One of the ugliest results of a refugee crisis is child labor. Lebanon has a lot of it, both Lebanese youngsters and refugees from the Syrian war just across the border. Some have to work as young as 7 years old, often in agriculture. NPR's Ruth Sherlock visited one place in Lebanon that tries to give these children a way out.

(SOUNDBITE OF BELL RINGING)

RUTH SHERLOCK, BYLINE: This looks like any normal school at recess. Boisterous children pour out of the classrooms. They chase each other around the playground. They shout. They laugh. They're curious about me, the stranger with a microphone.

UNIDENTIFIED CHILD #1: Marhaba. I love you.

SHERLOCK: But these children have had an anything-but-normal upbringing.
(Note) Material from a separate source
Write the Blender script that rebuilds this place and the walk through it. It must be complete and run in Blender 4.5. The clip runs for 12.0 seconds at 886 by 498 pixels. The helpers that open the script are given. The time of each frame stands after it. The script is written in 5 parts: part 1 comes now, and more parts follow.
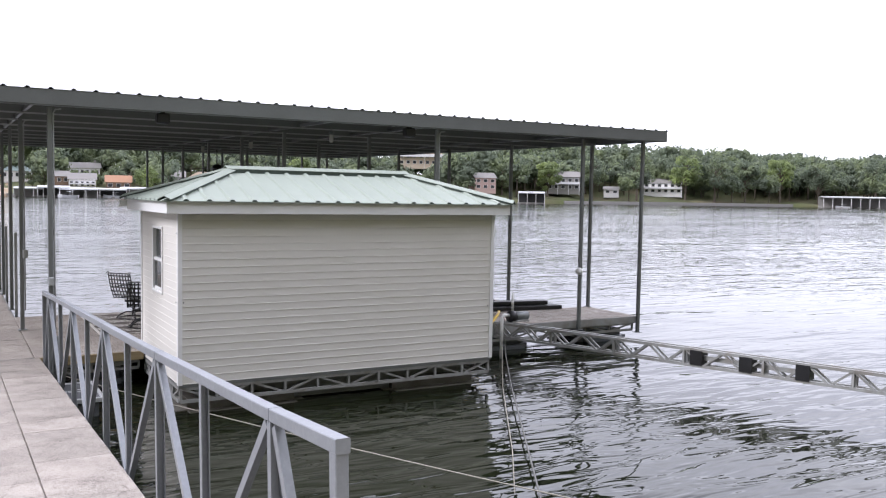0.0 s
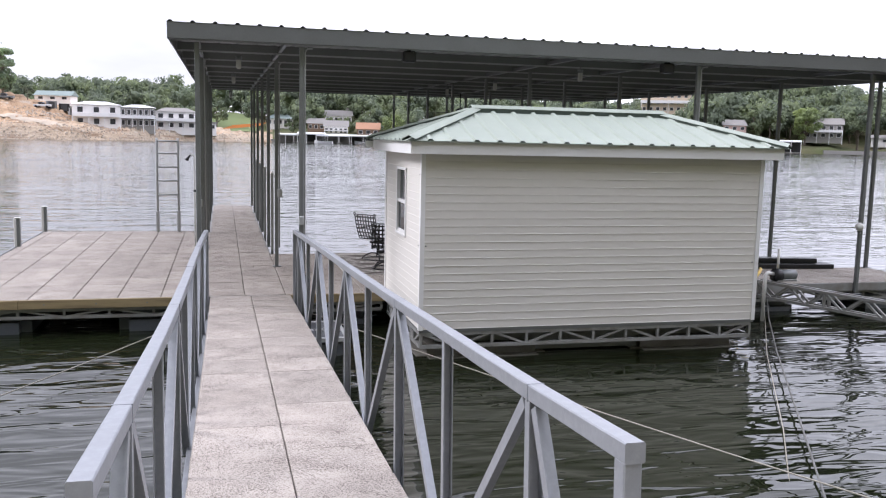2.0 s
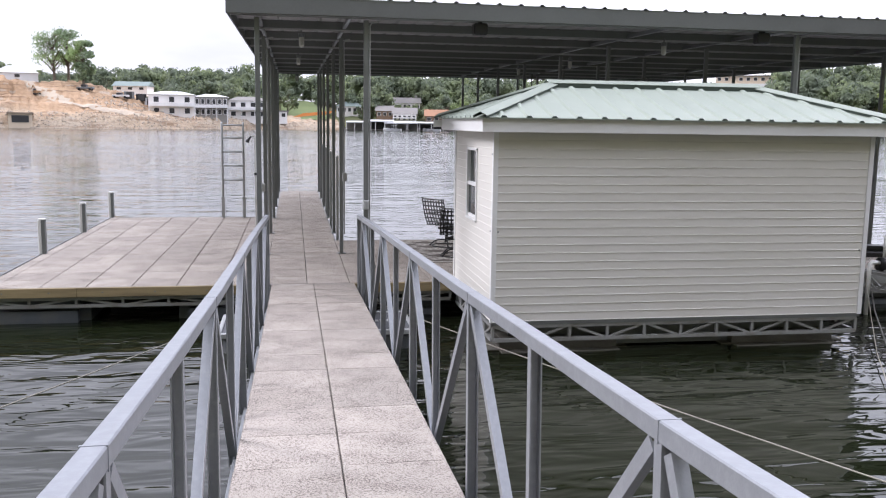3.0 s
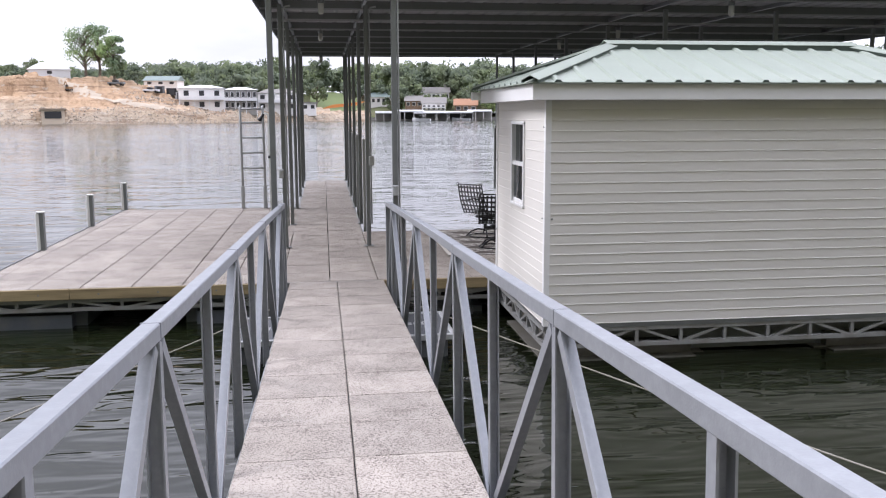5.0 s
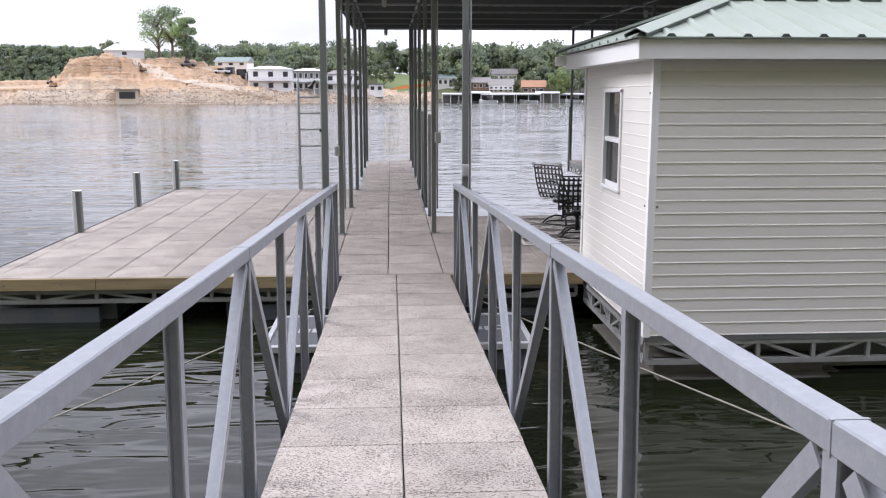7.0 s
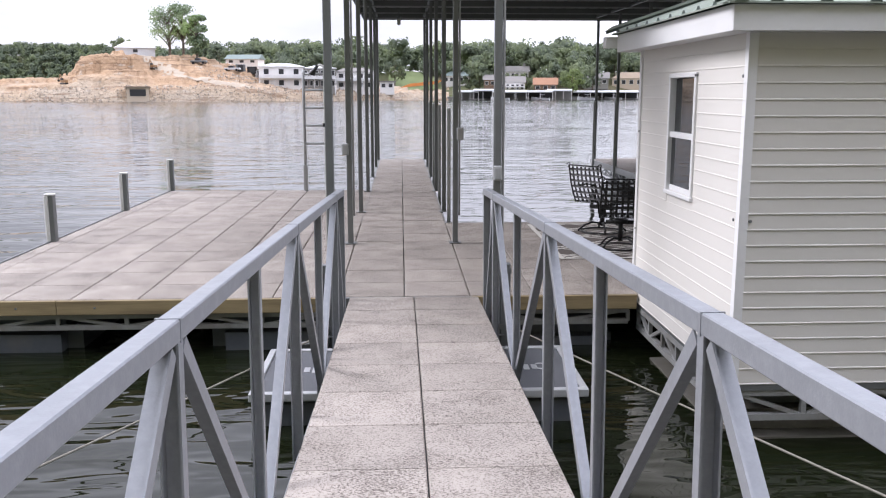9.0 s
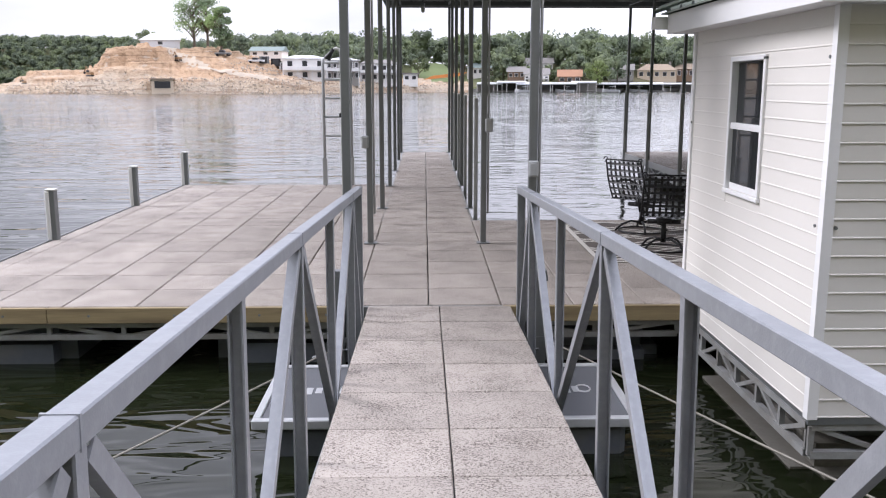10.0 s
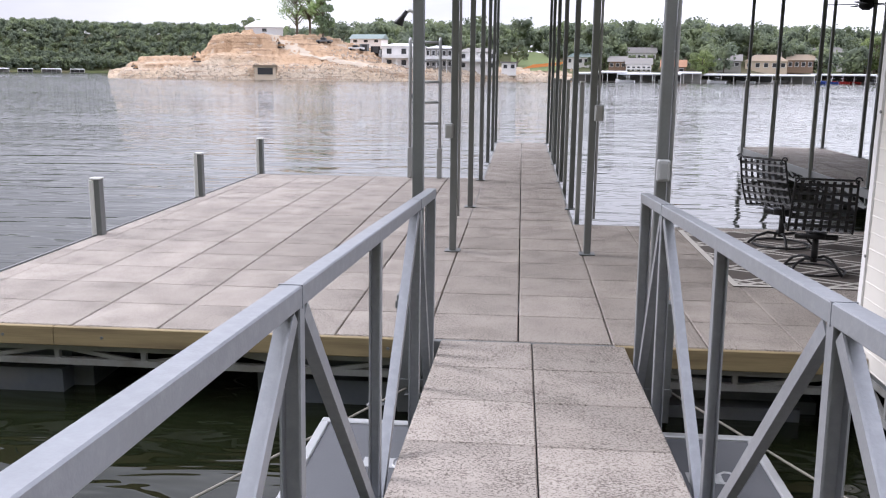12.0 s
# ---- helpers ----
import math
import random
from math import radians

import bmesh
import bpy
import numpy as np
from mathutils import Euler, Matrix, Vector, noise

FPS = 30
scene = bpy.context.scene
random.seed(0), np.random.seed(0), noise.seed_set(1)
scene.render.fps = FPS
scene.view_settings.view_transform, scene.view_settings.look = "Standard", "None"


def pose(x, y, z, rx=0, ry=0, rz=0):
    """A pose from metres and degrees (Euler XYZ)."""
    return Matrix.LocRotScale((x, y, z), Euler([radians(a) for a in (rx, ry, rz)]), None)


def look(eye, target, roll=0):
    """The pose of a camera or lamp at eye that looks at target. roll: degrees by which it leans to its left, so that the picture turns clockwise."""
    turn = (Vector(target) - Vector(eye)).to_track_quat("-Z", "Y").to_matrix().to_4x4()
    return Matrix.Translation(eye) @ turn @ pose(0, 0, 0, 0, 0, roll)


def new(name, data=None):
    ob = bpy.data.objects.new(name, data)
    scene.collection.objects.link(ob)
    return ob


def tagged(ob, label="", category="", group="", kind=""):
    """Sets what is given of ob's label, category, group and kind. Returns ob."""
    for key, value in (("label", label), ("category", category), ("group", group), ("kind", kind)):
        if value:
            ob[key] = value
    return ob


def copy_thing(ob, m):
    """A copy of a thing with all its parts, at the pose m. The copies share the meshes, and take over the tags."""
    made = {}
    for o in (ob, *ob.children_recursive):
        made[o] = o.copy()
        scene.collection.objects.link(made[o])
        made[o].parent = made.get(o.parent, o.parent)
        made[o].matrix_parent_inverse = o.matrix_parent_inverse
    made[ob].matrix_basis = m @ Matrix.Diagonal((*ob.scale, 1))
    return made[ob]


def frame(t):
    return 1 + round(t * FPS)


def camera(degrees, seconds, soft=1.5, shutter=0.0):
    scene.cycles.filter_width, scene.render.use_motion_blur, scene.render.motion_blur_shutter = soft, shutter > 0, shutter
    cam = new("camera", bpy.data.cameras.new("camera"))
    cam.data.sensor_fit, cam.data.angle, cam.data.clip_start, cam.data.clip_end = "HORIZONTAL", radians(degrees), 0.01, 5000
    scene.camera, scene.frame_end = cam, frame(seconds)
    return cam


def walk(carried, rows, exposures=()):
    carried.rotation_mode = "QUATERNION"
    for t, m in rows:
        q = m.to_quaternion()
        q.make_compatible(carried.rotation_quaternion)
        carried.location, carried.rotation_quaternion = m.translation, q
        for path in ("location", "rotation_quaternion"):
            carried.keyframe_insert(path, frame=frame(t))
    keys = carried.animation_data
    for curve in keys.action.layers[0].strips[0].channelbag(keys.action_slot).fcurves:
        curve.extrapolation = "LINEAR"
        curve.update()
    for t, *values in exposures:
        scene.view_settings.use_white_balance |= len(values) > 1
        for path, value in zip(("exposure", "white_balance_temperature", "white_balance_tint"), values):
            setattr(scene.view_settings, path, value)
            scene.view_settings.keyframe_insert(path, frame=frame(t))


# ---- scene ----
cam = camera(53.9, 12.0, soft=1.15)
PATH = [
    (0, (-0.588, -14.108, 2.523), (0.4, -12.374, 2.399), 1.0),
    (0.5, (-0.586, -14.085, 2.52), (0.402, -12.351, 2.393), 1.0),
    (1, (-0.565, -13.962, 2.5), (0.246, -12.144, 2.306), 0.9),
    (1.5, (-0.434, -13.635, 2.461), (0.118, -11.727, 2.227), 1.2),
    (2, (-0.408, -13.279, 2.424), (0.081, -11.356, 2.171), 1.3),
    (2.5, (-0.338, -12.856, 2.382), (0.085, -10.921, 2.102), 1.0),
    (3, (-0.276, -12.481, 2.305), (0.06, -10.53, 2.02), 0.8),
    (5, (-0.14, -10.907, 2.09), (0.126, -8.948, 1.782), -0.2),
    (5.5, (-0.051, -10.514, 2.027), (0.139, -8.549, 1.702), -0.1),
    (6, (-0.084, -10.13, 1.999), (0.09, -8.166, 1.668), -0.1),
    (6.5, (-0.101, -9.749, 1.993), (0.075, -7.785, 1.659), -0.3),
    (7, (-0.062, -9.392, 1.932), (0.056, -7.426, 1.585), 0.0),
    (9, (-0.12, -7.832, 1.842), (-0.026, -5.865, 1.49), -0.0),
    (9.5, (-0.091, -7.427, 1.815), (-0.042, -5.462, 1.445), -0.0),
    (10, (-0.132, -7.038, 1.797), (-0.09, -5.073, 1.428), 0.0),
    (10.5, (-0.133, -6.62, 1.758), (-0.172, -4.657, 1.378), -0.0),
    (11, (-0.149, -6.22, 1.725), (-0.235, -4.259, 1.337), 0.1),
    (11.5, (-0.164, -5.845, 1.714), (-0.251, -3.885, 1.33), 0.2),
    (12, (-0.12, -5.45, 1.699), (-0.291, -3.496, 1.305), 0.6),
]
EXPOSURES = [(0, 0.22, 6060, 15), (3, 0.20, 6060, 15), (9, 0.22, 6060, 15), (12, 0.22, 6060, 15)]
walk(cam, [(t, look(eye, target, roll)) for t, eye, target, roll in PATH], EXPOSURES)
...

LEILA ASSI: They work under the sun. They work in agriculture. They work with person that they shout on them. They violent them. So they are not living their childhood.

SHERLOCK: Leila Assi runs a program to combat child labor for the Beyond Association, a Lebanese aid group.

ASSI: We're trying to give them the normal life that is their right.

SHERLOCK: The center tries to ready these children to go back to school. There are art projects. They learn math, Arabic and even some English.

UNIDENTIFIED CHILDREN: (Singing) Listen to the music, and jump up high.

SHERLOCK: Lebanon has huge numbers of child workers. The Ministry of Labor estimated there were 180,000 children working as of four years ago. And even more Syrians have fled their war and taken shelter in Lebanon since then, meaning that more children have joined this illegal labor market - because for many, if they don't work the family doesn't eat. So to get the children into this educational center, Beyond tries to help the parents find jobs. And they give free child care for babies or toddlers so that the mothers can work.

We sit on a step outside a classroom where the older children are having music lessons. We speak with Raha and Israa who are both 12 years old. The kids' parents aren't around, so we don't use their last names.

RAHA: (Speaking Arabic).

SHERLOCK: Raha from Aleppo was 7 when her family fled Syria. She remembers her life before.

RAHA: (Speaking Arabic).

SHERLOCK: There was her school, her house, her books, she says. In Lebanon, she has spent the last five years working in the fields picking potatoes and cherries. She started at 4 a.m. and got $2 for a whole day's labor. Now her mother works clearing rocks from the same fields. At $7 a day, her mother's pay is still a pitiful wage, but it's almost three times what Raha made. And it means Raha can come here.

ISRAA: (Speaking Arabic).

SHERLOCK: Israa lost her father to the war in Syria. In Lebanon, she also worked in agriculture.

ISRAA: (Through interpreter) The sun would really hit us when we were out there. And sometimes I would cut my hand with the knife that we used to cut the plants.

ISRAA: When Israa first came to the center, she was too traumatized to speak, said Assi.

ASSI: She stayed one year without talking.

SHERLOCK: Slowly, though, she found her voice. And then she started singing. This is Israa and Raha performing for their classmates.

(SOUNDBITE OF MUSIC)

ISRAA AND RAHA: (Rapping in foreign language).

SHERLOCK: They wrote this rap with their music teacher, and it talks about their rights as children. Raha says she wants to be a journalist when she's older. Israa just wants to sing.

(SOUNDBITE OF MUSIC)

ISRAA: (Singing in foreign language).